Remember back in the 1960s when folk rock was big? One of my favorite tunes from that era is Pete Seeger’s “Turn! Turn! Turn!”  He was inspired to write it after reading passages from the Old Testament.

According to Pete, he came up with the melody in about 15 minutes, then added the slightly altered biblical words and recorded it. The rest is history. The Byrds covered Seeger’s version, making it the group’s second number one hit. (“Mr. Tambourine Man” was their first.)

The tune lyrically speaks to the fact that to everything there is a season. I believe that life’s lessons prove those words to be true. I further believe that when it comes to planning for a successful retirement, there is a time to take risk and a time to take risk off the table.

What do You Need, What’s Guaranteed?

When people engage me as their advisor, after helping them estimate how much income they will need to retire, one of the first questions I ask is, “How much of that income do you want guaranteed?” The answer is usually, “Well, all of it, or as much as we possibly can.”  

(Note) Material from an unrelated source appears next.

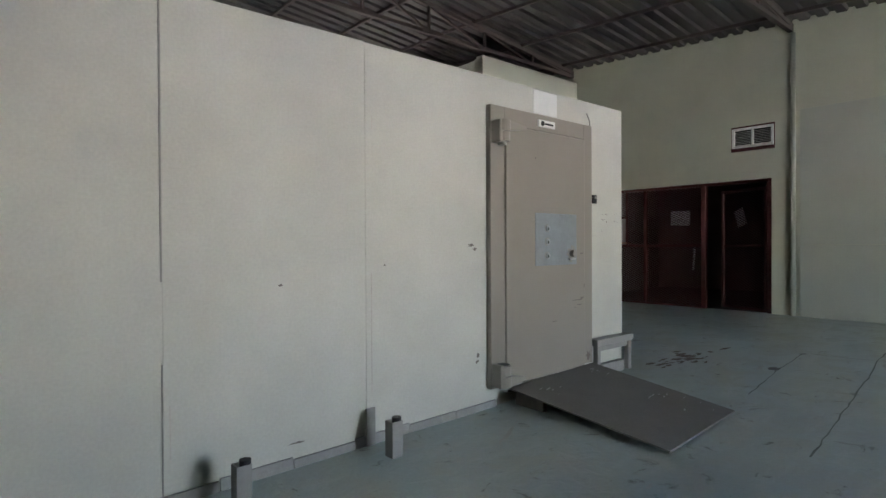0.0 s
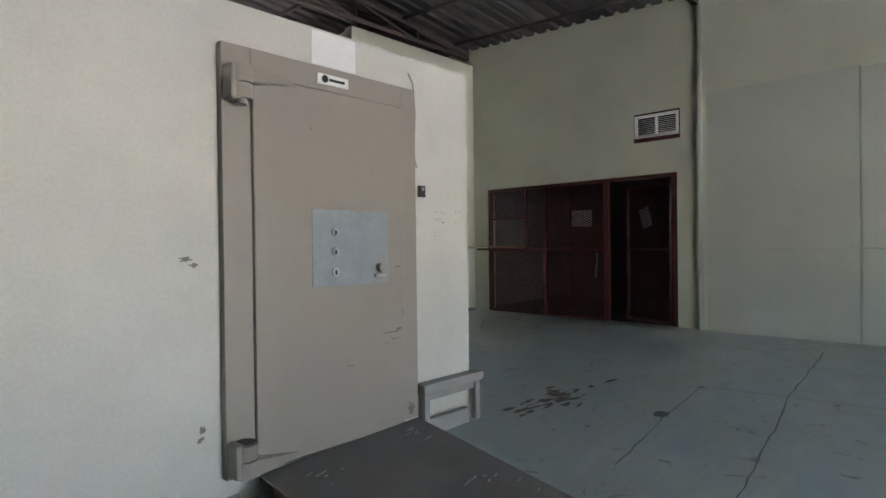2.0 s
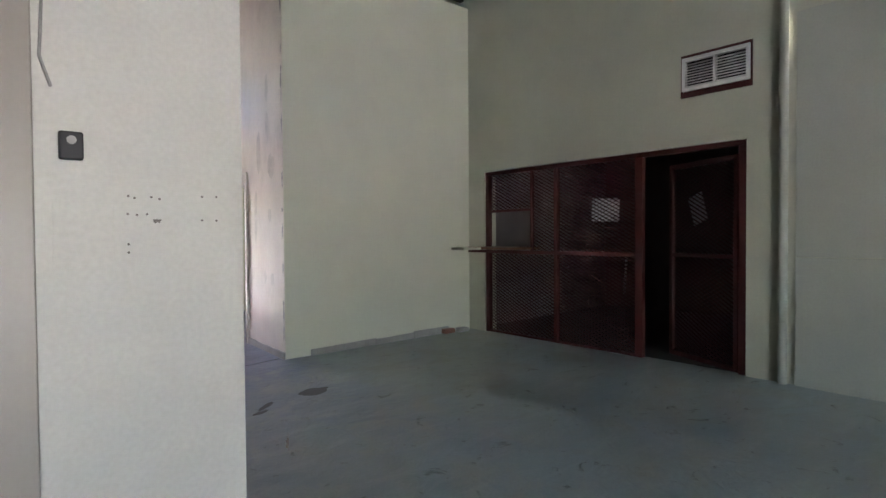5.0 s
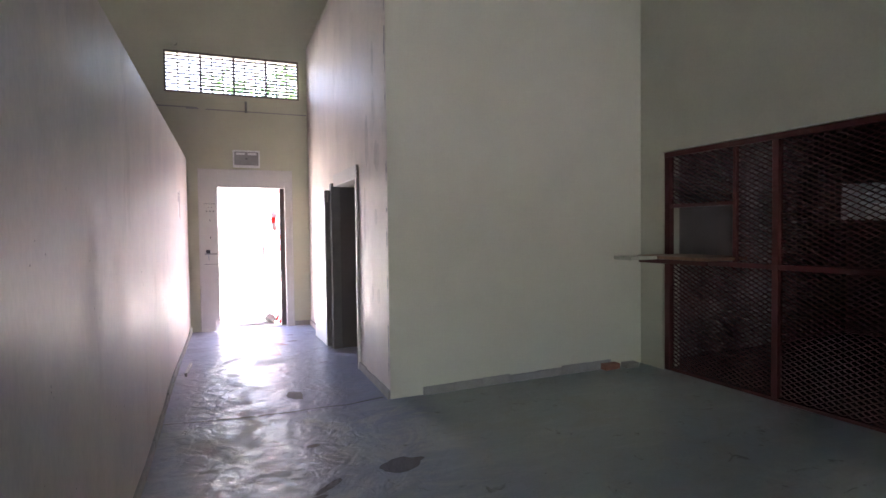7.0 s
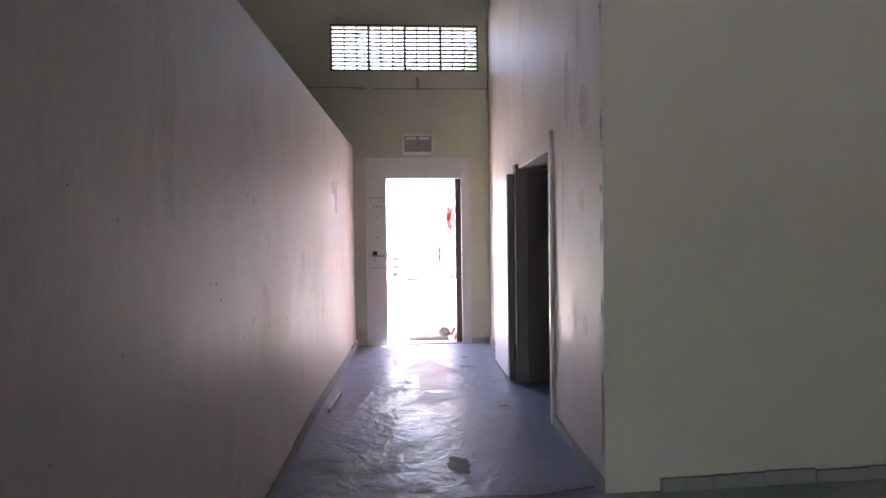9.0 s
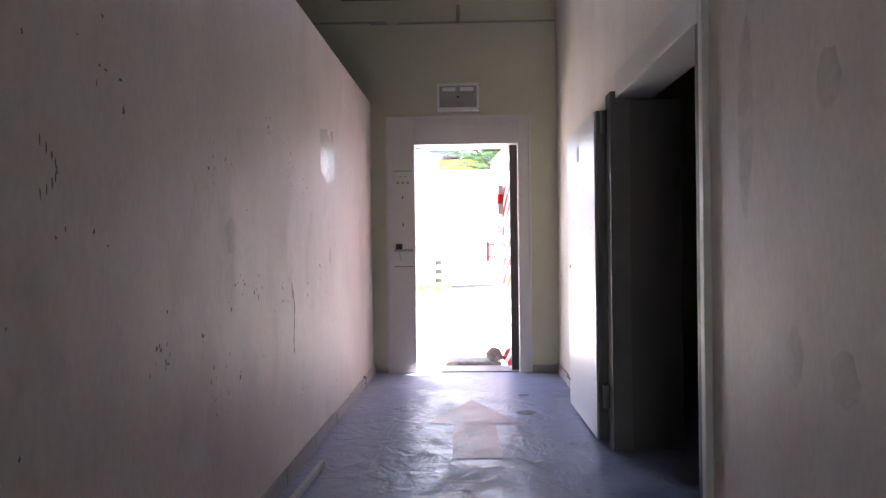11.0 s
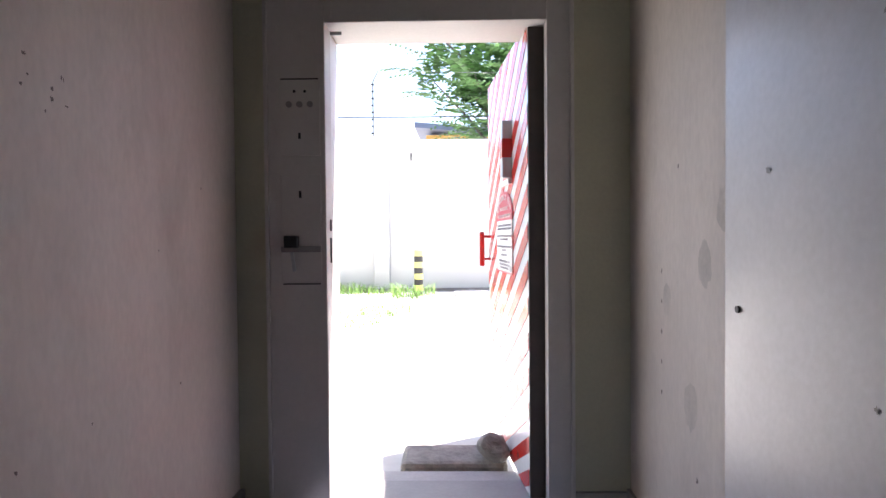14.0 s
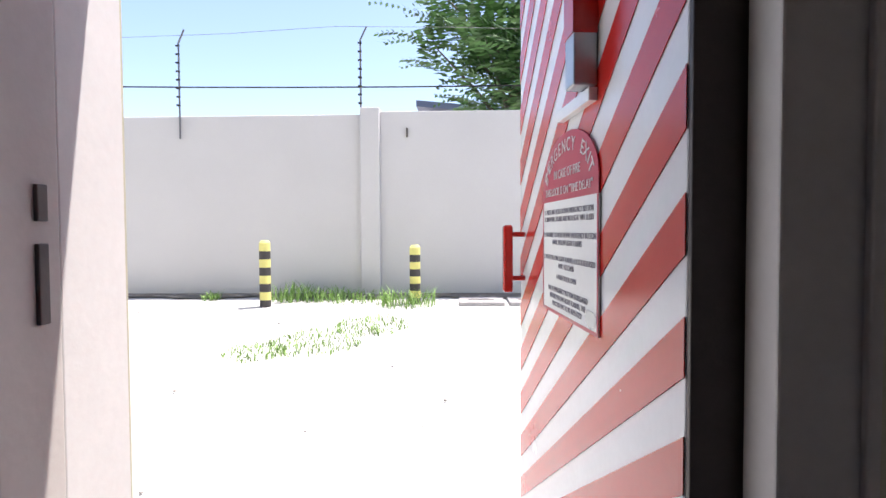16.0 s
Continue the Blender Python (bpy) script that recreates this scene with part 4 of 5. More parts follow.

One way to do this is to allocate a portion of your retirement assets to a certain type of annuity contract called a Single Premium Immediate Annuity, or SPIA for short. SPIAs are issued by insurance companies and are designed for people with a guaranteed income objective for a certain number of years or for the remainder of their life, or joint-lives in the case of couples.

Some SPIAs have an inflation option that increases the annual payout every year. With this option, payments in the early years of the SPIA will be less than they would have been without the inflation option, but go up every year over the selected payout period.